How are things currently done? Are the systems in place efficient? Are there alternative methods?

Develop a plan

Incorporate needs analysis, available resources, and ideas from stakeholders into a viable and logical plan of action to help fulfill the agency’s mission.

Implement the plan

Implement measures and ensure that they are carried out according to the proposed plan.

Evaluate outcomes

Were desired results achieved due to the new plan? Were the goals and objectives met? Is the agency prepared to meet future challenges?

• Criminal events or neighborhood problems

• Perceptions of the department overall as well as of individual officer contacts

• Programs or activities that citizens would like to see implemented

IT thus can assist the organization in meeting its goals and objectives. The chief executive must ensure, however, that all personnel are aware of these technologies and are knowledgeable in terms of their use. To merge strategic planning and IT, then, law enforcement chief executives must do the following:

• Recognize that the agency should first prepare a strategic plan that articulates the organization’s overall mission, goals, and objectives.

• Recognize the mission-critical role of technology in policing and develop a vision for IT and its role in the agency, keeping in mind that the strategic IT vision directly supports the mission, goals, and objectives of the agency.

• Create a systematic process for continual planning, maintenance, and support of information systems. The use of IT for strategic planning is not a one-time effort and requires a cyclical process for planning, procuring, implementing, and managing IT.

• Develop a strategic IT vision document. This document will articulate how technology will assist the agency in meeting its core mission and establish an ongoing process to evaluate, upgrade, and enhance those technologies as agency goals and technology change.

Police Strategic Planning and Technology

The Office of Community Oriented Policing Services (COPS), created by the Crime Control Act Of 1994, was largely responsible for bringing police departments up to date in terms of IT. ”Under the MORE (Making Officer Redeployment Effective) program, the OCOPS delivered more than $1.3 billion to nearly 4,500 police departments for the acquisition and implementation of IT systems” (Dunworth 2005, 7). This increase in IT has helped police organizations meet their objectives by integrating technological advances into the strategic planning process.

As noted above, it is extremely important for law enforcement organizations to engage in strategic planning. Just as important, however, is the need for the chief executives to understand how IT can assist in strategic planning, as well as the kinds of technologies that are available for this undertaking. Technological improvements can now provide crucial information for strategic planning. As examples, computer-aided dispatching (CAD) now has the ability to supply real-time statistical information, do screen mapping, prepare alarm bills and warnings, and issue and store various permits; records management systems (RMSs) now analyze crime statistics and maintain files related to people, vehicles, prisoners, and officer activities. Other technologies have been developed more recently and can provide a much better picture of the situation being examined and related long-term planning efforts.

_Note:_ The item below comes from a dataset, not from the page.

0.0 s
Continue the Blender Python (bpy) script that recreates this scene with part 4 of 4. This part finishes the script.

Strategic Planning and Crime Reduction Applications

Strategic planning that involves preventive efforts or addressing specific, recurring problems can also benefit by employing IT. A few examples are as follows:

• Crime prevention. COPPS and IT can assist with strategic planning for crime prevention through its crime analysis function, by looking at means for denying offenders the opportunity to act in the first place. Using the SARA process, analysts can scan for crime problems, analyze the nature of criminal activity, respond by allocating the necessary police resources to thwart offenders, and assess by performing periodic evaluations to determine effectiveness (Helms 2002).

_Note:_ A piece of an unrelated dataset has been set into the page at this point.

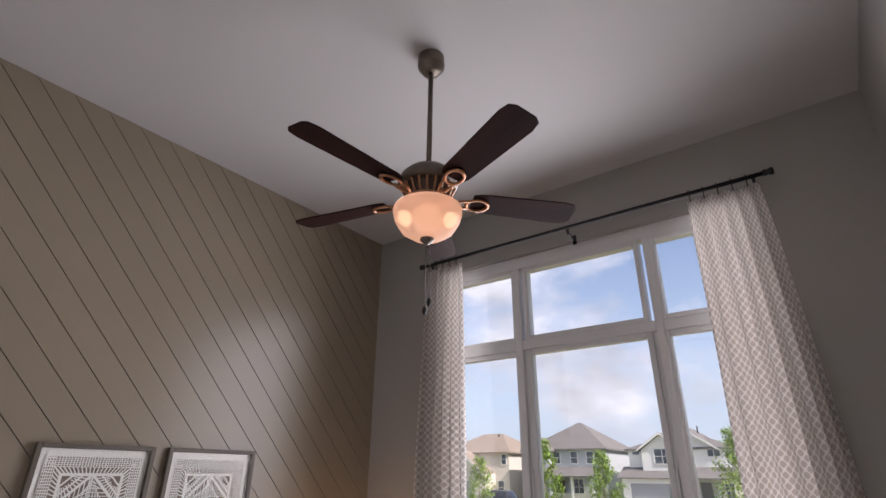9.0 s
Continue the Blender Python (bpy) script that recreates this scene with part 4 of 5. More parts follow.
for k in range(5):
    m = Matrix.Translation((0, 0, 2.945 - 2.35)) @ pose(0, 0, 0, 0, 0, 49 + 72 * k)
    tilt = pose(0, 0, 0, -12, 0, 0)
    outline = [(0.20, -0.050), (0.24, -0.062), (0.63, -0.075), (0.675, -0.066), (0.690, -0.042), (0.690, 0.042), (0.675, 0.066), (0.63, 0.075), (0.24, 0.062), (0.20, 0.050)]
    bm = prism(bmesh.new(), outline, -0.003, 0.004, tilt)
    bmesh.ops.bevel(bm, geom=bm.edges[:], offset=0.0015, segments=1, affect="EDGES")
    bmesh.ops.transform(bm, matrix=Matrix.Translation((0, 0, -0.01)), verts=bm.verts[:])
    bl = part("blade", bm, M_BLADE, fan, "dark walnut blade")
    bl.matrix_basis = m
    bm = bmesh.new()
    ring(bm, (0.225, 0, 0), 0.040, 0.007, 24, 8, pose(0, 0, 0) @ Matrix.Diagonal((1.25, 0.9, 1, 1)))
    tube(bm, [(0.10, 0, -0.012), (0.14, 0.02, -0.006), (0.19, 0.025, 0)], 0.007, 8)
    tube(bm, [(0.10, 0, -0.012), (0.14, -0.02, -0.006), (0.19, -0.025, 0)], 0.007, 8)
    tube(bm, [(0.10, 0, -0.012), (0.13, 0, -0.012)], 0.012, 8)
    bmesh.ops.transform(bm, matrix=Matrix.Translation((0, 0, -0.021)) @ tilt, verts=bm.verts[:])
    part("blade_iron", bm, M_COPPER, bl, "copper-bronze blade bracket with an open ring", True)
bulb("fan_light", (FX, FY, 2.845), 0.10, 0.05, (1.0, 0.60, 0.36))

ds = thing("door_stop", (XL + 0.017, -2.80, 0.055), "small spring door stop on the baseboard", "door stop")
part("spring", tube(bmesh.new(), [(0, 0, 0), (0.05, 0, 0.002)], 0.006, 10), M_FANMETAL, ds)
part("rubber_tip", tube(bmesh.new(), [(0.0502, 0, 0.002), (0.066, 0, 0.002)], 0.009, 10), M_BLACK, ds, "black rubber tip")

# ==== outside ====
M_LAWN = surface("mown_lawn", (0.165, 0.25, 0.020), rough=0.9, var=0.35, scale=1.1, bump=0.8, fine=90, dist=0.02, spec=0.1)
M_GRASS = surface("dry_verge_grass", (0.20, 0.215, 0.06), rough=0.95, var=0.35, scale=0.5, bump=0.8, fine=40, dist=0.03, spec=0.1)
M_ROAD = surface("pale_asphalt", (0.275, 0.24, 0.21), rough=0.9, var=0.12, scale=0.7, bump=0.4, fine=60, dist=0.004)
M_CONC = surface("pale_concrete", (0.50, 0.45, 0.38), rough=0.85, var=0.12, scale=1.0, bump=0.3, fine=50)
M_KERB = surface("kerb_concrete", (0.56, 0.52, 0.45), rough=0.85, var=0.12, scale=1.5, bump=0.3, fine=50)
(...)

• Mapping criminal events. Computerized crime mapping combines geographic information from global positioning satellites with crime statistics gathered by the department’s CAD system and demographic data. The result is a picture that combines disparate sets of data for a whole new perspective on crime. For example, a map of crimes can be overlaid with maps or layers of causative data: unemployment rates in the areas of high crime, locations of abandoned houses, population density, reports of drug activity, or geographic features (such as alleys, canals, or open fields) that might be contributing factors (Rogers 1997; Pilant 1997).

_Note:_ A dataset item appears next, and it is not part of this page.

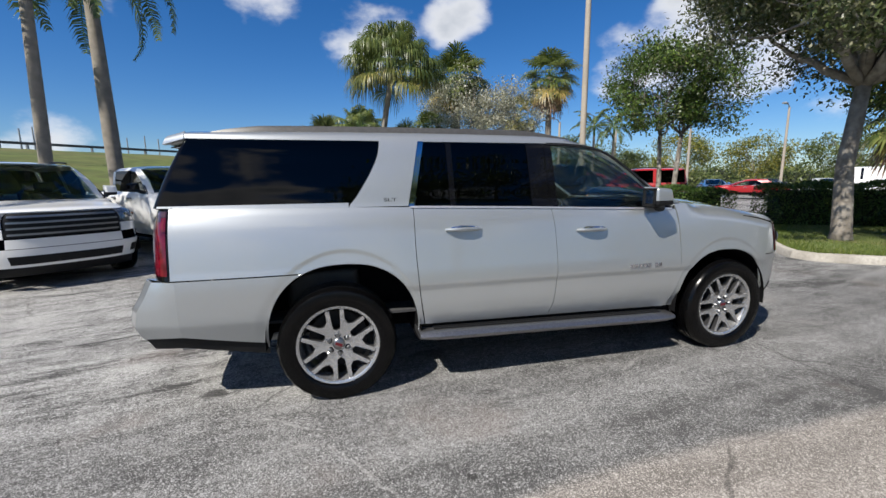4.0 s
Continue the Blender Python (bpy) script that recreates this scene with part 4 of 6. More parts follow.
    box(bm, -4.405, -4.37, -0.255, 0.255, 1.768, 1.773)
    box(bm, -4.405, -4.37, -0.255, 0.255, 1.800, 1.804)
    part("stop_lamp_bezel", bm, M_BRIGHTTRIM, sp)
    bm = bmesh.new()
    box(bm, -4.4075, -4.38, -0.225, 0.225, 1.7855, 1.7885)
    part("stop_lamp_line", bm, M_BRIGHTTRIM, sp)

    bm = bmesh.new()
    sheet(bm, lambda a, b: (lambda p: Vector((p.x + lerp(-0.006, 0.002, b), p.y * lerp(1.035, 1.0, b), p.z + lerp(-0.046, 0.004, b ** 0.8))))(spoil(a, 1.0)), 40, 6, 0.02, False, centre=(-4.0, 0, 1.75))
    part("spoiler_skirt", bm, M_SILVER, sp)
    for s in (False, True):
        bm = bmesh.new()
        b0, b1 = c.side(-4.185, 1.772, 0.004), Vector((-4.325, -0.690, 1.738))
        t0, t1 = Vector((-4.185, -0.702, 1.822)), Vector((-4.300, -0.668, 1.792))
        sheet(bm, lambda a, b: b0.lerp(b1, a).lerp(t0.lerp(t1, a), b) + Vector((0, -0.008, 0.004)) * math.sin(math.pi * b), 8, 6, 0.03, s, centre=(-4.2, 0, 1.7))
        part("spoiler_cheek", bm, M_SILVER, sp)

    # quarter glass, door glass, pillars
    ql, qr = curve((1.34, -4.330), (1.775, -4.165)), curve((1.335, -3.190), (1.40, -3.135), (1.70, -2.975), (1.766, -2.965))
    c.put("quarter_window", c.rows(ql, qr, 1.352, 1.768, 0.001), M_GLASS_P, 18, 10, 0.006, label="dark tinted quarter glass")
    rl = curve((1.31, -2.735), (1.772, -2.632))
    c.put("rear_quarter_pillar", c.rows(lambda z: qr(z) + 0.006, lambda z: rl(z) - 0.052, 1.322, 1.775), M_SILVER, 10, 12, 0.02)
    c.put("pillar_strip", c.rows(lambda z: rl(z) - 0.050, lambda z: rl(z) - 0.010, 1.318, 1.775, 0.006), M_CHROME, 3, 12, 0.02, label="chrome pillar strip")
    wtop = curve((-4.3, 1.772), (-1.62, 1.772), (-1.40, 1.762), (-1.19, 1.722), (-0.97, 1.590), (-0.72, 1.372), (-0.60, 1.262))
    wt = lambda x: wtop(x) - 0.004
    lowz = lambda x: belt(x) + 0.012
    for nme, x0, x1, mt in (("door_window", -2.440, -1.835, M_GLASS_P), ("front_window", -1.630, -0.665, M_GLASS_F)):
        c.put(nme, c.cols(x0, x1, lowz, wt, -0.004), mt, 20, 10, 0.005, label="dark tinted door glass" if mt is M_GLASS_P else "clear door glass")
    c.put("vent_window", c.rows(rl, lambda z: -2.475, 1.325, 1.766, -0.004), M_GLASS_P, 6, 10, 0.005)
    c.put("window_divider", c.cols(-2.478, -2.438, lowz, wt, 0.002), M_GLOSSBLACK, 3, 8, 0.02)
    c.put("centre_pillar", c.cols(-1.838, -1.692, lowz, wt, 0.003), M_GLOSSBLACK, 5, 8, 0.02, label="gloss black centre pillar")
    c.put("centre_pillar", c.cols(-1.688, -1.626, lowz, wt, 0.003), M_GLOSSBLACK, 4, 8, 0.02)
    c.put("mirror_sail", c.cols(-0.735, -0.600, lowz, lambda x: wtop(x) - 0.006, 0.002), M_GLOSSBLACK, 5, 5, 0.02)
    c.put("belt_moulding", c.cols(-2.775, -0.590, lambda x: belt(x) - 0.004, lambda x: belt(x) + 0.009, 0.008), M_BRIGHTTRIM, 30, 3, 0.014, label="chrome belt moulding")
    c.put("window_ledge", c.cols(-4.335, -3.19, lambda x: belt(x) - 0.002, lambda x: 1.352, 0.001), M_SILVER, 16, 2, 0.012)
    # roof side rail running down into the windscreen pillar
    re = [(-4.19, 0.700, 1.812), (-3.5, 0.684, 1.832), (-2.5, 0.680, 1.838), (-1.75, 0.674, 1.834), (-1.45, 0.668, 1.816), (-1.20, 0.680, 1.745), (-0.95, 0.705, 1.610), (-0.70, 0.745, 1.455), (-0.46, 0.800, 1.305)]
    we = [(-4.19, 1.774), (-3.5, 1.774), (-2.5, 1.774), (-1.75, 1.774), (-1.52, 1.770), (-1.26, 1.742), (-1.02, 1.630), (-0.80, 1.446), (-0.575, 1.262)]

    def rail(a, b):
        k = a * (len(re) - 1)
        i = min(int(k), len(re) - 2)
        t = k - i
        p0, p1 = Vector((re[i][0], -re[i][1], re[i][2])), Vector((re[i + 1][0], -re[i + 1][1], re[i + 1][2]))
        q0, q1 = c.side(*we[i]), c.side(*we[i + 1])
        p, q = p0.lerp(p1, t), q0.lerp(q1, t)
        r = q.lerp(p, b)
        r += Vector((0, -0.35, 0.65)).normalized() * 0.012 * math.sin(math.pi * b)
        return r
    c.put("roof_side_rail", rail, M_SILVER, 48, 6, 0.03)
    ez = curve((-4.19, 1.812), (-3.5, 1.832), (-2.5, 1.838), (-1.75, 1.834), (-1.45, 1.816))
    mz = curve((-4.19, 1.868), (-3.2, 1.888), (-2.2, 1.890), (-1.75, 1.880), (-1.45, 1.846))
    eh = curve((-4.19, 0.700), (-3.5, 0.684), (-2.5, 0.680), (-1.75, 0.674), (-1.45, 0.668))
    c.roof((-4.19, -1.45), ez, mz, eh, M_SILVER, 40)
    for s in (-1, 1):
        bm = bmesh.new()
        n, rings = 26, []
        for k in range(n + 1):
            t = k / n
            x = lerp(-4.06, -1.40, t)
            e = min(1.0, t * 9, (1 - t) * 6) ** 0.7
            low = lerp(ez(x), mz(x), 0.18) - 0.012
            top = low + 0.014 + 0.034 * e
            w = 0.012 + 0.018 * e
            rings.append([bm.verts.new((x, s * (0.630 + q), z)) for q, z in ((-w, low), (-w * 0.85, top - 0.012), (-w * 0.4, top), (w * 0.4, top), (w * 0.85, top - 0.014), (w * 1.15, low))])
        for a, b in zip(rings, rings[1:]):
            for q in range(5):
                bm.faces.new((a[q], a[q + 1], b[q + 1], b[q]))
        bm.faces.new(rings[0])
        bm.faces.new(rings[-1][::-1])
        bmesh.ops.recalc_face_normals(bm, faces=bm.faces[:])
        part("roof_rack", bm, M_RACK, ob, "grey roof rail")
    bm = bmesh.new()
    for s in (0,):
        tube(bm, [(-3.92, 0, 1.868), (-3.86, 0, 1.905), (-3.80, 0, 1.892), (-3.74, 0, 1.868)], [0.03, 0.022, 0.022, 0.012], 8)
    part("roof_antenna", bm, M_SILVER, ob)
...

• Accident investigation. Some police agencies have begun using a global positioning system to determine such details as vehicle location and damage, elevation, grade, radii of curves, and critical speed. A transmitter takes a series of ”shots” to gain the exact location and measurements of accident details such as skid marks, area of impact, and debris; that information is then downloaded into the system and the coordinates are plotted out onto an aerial shot of the intersection or roadway. Using computer technology, the details are then superimposed onto the aerial shot, thus re-creating the accident scene to scale. Finally, digital photos of the accident are incorporated into the final product, resulting in a highly accurate depiction of the accident (Bath 2003).

• Gang intelligence systems. Police now use their laptop computers and cellular phones to assist in solving gang-related crimes. Some states now have an intranet-linked software package that connects sites throughout the state. It is essentially a clearinghouse for information about individual gang members, the places they frequent or live, and the cars they drive. Within a few minutes, a police officer in the field can be linked to the net, type in information, and wait for matches (Dussault 1998).

• Personnel and deployment applications. Police departments need to deploy personnel efficiently. This can be achieved using different technological tools. For example, computerized personnel databases can identify officers with unusual sick time, or those who accumulate numerous public complaints. The biggest application of IT in terms of strategic planning involves patrol allocation. Using geographic mapping software, police officials can now calculate the crime problem at the beat level and allocate resources based on need within very small boundaries. This differs greatly from the traditional division of a city into four geographic quadrants or from the static beat allocation that often remains identical for many years, regardless of the changing crime problems.